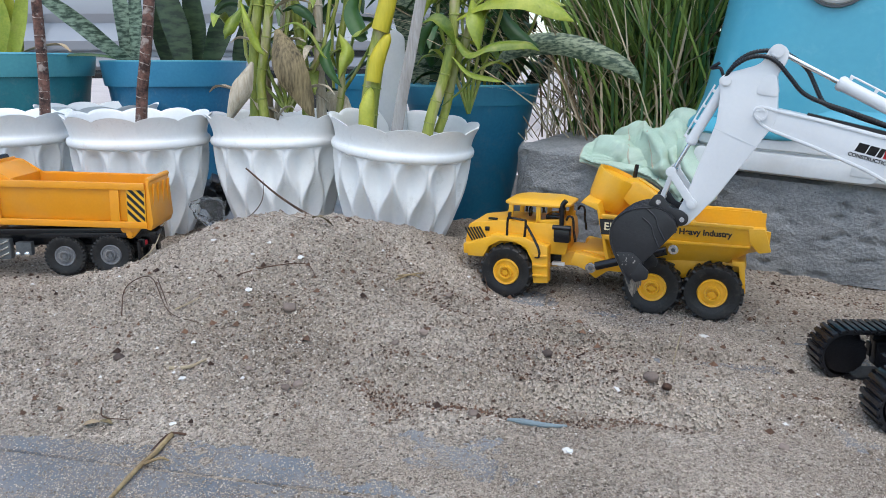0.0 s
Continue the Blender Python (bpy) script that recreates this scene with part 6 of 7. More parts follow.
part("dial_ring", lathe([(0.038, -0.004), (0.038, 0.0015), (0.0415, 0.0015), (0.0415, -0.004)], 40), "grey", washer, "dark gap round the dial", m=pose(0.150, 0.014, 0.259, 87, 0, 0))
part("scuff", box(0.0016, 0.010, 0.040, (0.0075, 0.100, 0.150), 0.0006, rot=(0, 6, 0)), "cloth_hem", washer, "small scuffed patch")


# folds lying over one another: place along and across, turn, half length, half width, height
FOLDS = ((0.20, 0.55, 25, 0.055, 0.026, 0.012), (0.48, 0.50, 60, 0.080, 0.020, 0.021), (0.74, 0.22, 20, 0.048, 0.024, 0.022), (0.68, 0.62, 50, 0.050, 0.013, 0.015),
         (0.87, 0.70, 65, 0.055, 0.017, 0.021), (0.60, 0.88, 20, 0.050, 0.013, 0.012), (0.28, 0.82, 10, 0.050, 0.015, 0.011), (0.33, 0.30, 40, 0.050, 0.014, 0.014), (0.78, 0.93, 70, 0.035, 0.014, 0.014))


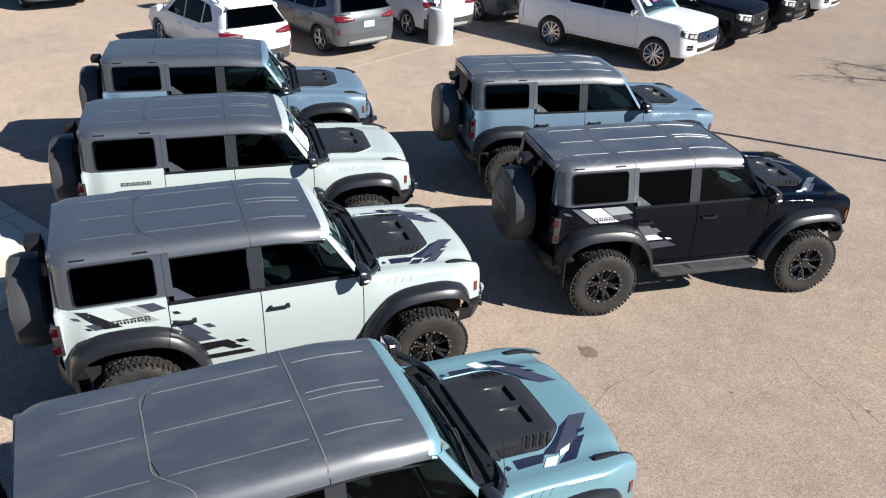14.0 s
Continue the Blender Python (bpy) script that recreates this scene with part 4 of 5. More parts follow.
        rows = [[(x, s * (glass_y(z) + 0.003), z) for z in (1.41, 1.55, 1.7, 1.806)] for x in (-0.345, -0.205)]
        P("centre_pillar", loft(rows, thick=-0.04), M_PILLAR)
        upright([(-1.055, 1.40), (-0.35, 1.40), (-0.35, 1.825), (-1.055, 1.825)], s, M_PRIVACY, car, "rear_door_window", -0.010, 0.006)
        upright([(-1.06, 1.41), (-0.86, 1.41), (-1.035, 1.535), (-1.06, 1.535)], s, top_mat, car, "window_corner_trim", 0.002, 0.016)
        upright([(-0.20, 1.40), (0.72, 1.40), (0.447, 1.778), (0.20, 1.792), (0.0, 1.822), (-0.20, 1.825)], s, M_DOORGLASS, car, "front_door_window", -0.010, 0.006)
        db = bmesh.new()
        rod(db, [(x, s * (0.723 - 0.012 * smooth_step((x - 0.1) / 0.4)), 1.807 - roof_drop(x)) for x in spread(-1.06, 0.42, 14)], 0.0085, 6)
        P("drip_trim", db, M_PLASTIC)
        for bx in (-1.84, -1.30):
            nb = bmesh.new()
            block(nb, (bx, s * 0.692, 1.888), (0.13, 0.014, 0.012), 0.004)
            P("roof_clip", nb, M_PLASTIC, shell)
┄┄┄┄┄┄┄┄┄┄
# EXERCISE GOAL:
Make an exact copy of the data, leaving its pictures out.

# RESPONSE TO THE EXERCISE:
0.0 s
Continue the Blender Python (bpy) script that recreates this scene with part 6 of 7. More parts follow.
part("dial_ring", lathe([(0.038, -0.004), (0.038, 0.0015), (0.0415, 0.0015), (0.0415, -0.004)], 40), "grey", washer, "dark gap round the dial", m=pose(0.150, 0.014, 0.259, 87, 0, 0))
part("scuff", box(0.0016, 0.010, 0.040, (0.0075, 0.100, 0.150), 0.0006, rot=(0, 6, 0)), "cloth_hem", washer, "small scuffed patch")


# folds lying over one another: place along and across, turn, half length, half width, height
FOLDS = ((0.20, 0.55, 25, 0.055, 0.026, 0.012), (0.48, 0.50, 60, 0.080, 0.020, 0.021), (0.74, 0.22, 20, 0.048, 0.024, 0.022), (0.68, 0.62, 50, 0.050, 0.013, 0.015),
         (0.87, 0.70, 65, 0.055, 0.017, 0.021), (0.60, 0.88, 20, 0.050, 0.013, 0.012), (0.28, 0.82, 10, 0.050, 0.015, 0.011), (0.33, 0.30, 40, 0.050, 0.014, 0.014), (0.78, 0.93, 70, 0.035, 0.014, 0.014))


14.0 s
Continue the Blender Python (bpy) script that recreates this scene with part 4 of 5. More parts follow.
        rows = [[(x, s * (glass_y(z) + 0.003), z) for z in (1.41, 1.55, 1.7, 1.806)] for x in (-0.345, -0.205)]
        P("centre_pillar", loft(rows, thick=-0.04), M_PILLAR)
        upright([(-1.055, 1.40), (-0.35, 1.40), (-0.35, 1.825), (-1.055, 1.825)], s, M_PRIVACY, car, "rear_door_window", -0.010, 0.006)
        upright([(-1.06, 1.41), (-0.86, 1.41), (-1.035, 1.535), (-1.06, 1.535)], s, top_mat, car, "window_corner_trim", 0.002, 0.016)
        upright([(-0.20, 1.40), (0.72, 1.40), (0.447, 1.778), (0.20, 1.792), (0.0, 1.822), (-0.20, 1.825)], s, M_DOORGLASS, car, "front_door_window", -0.010, 0.006)
        db = bmesh.new()
        rod(db, [(x, s * (0.723 - 0.012 * smooth_step((x - 0.1) / 0.4)), 1.807 - roof_drop(x)) for x in spread(-1.06, 0.42, 14)], 0.0085, 6)
        P("drip_trim", db, M_PLASTIC)
        for bx in (-1.84, -1.30):
            nb = bmesh.new()
            block(nb, (bx, s * 0.692, 1.888), (0.13, 0.014, 0.012), 0.004)
            P("roof_clip", nb, M_PLASTIC, shell)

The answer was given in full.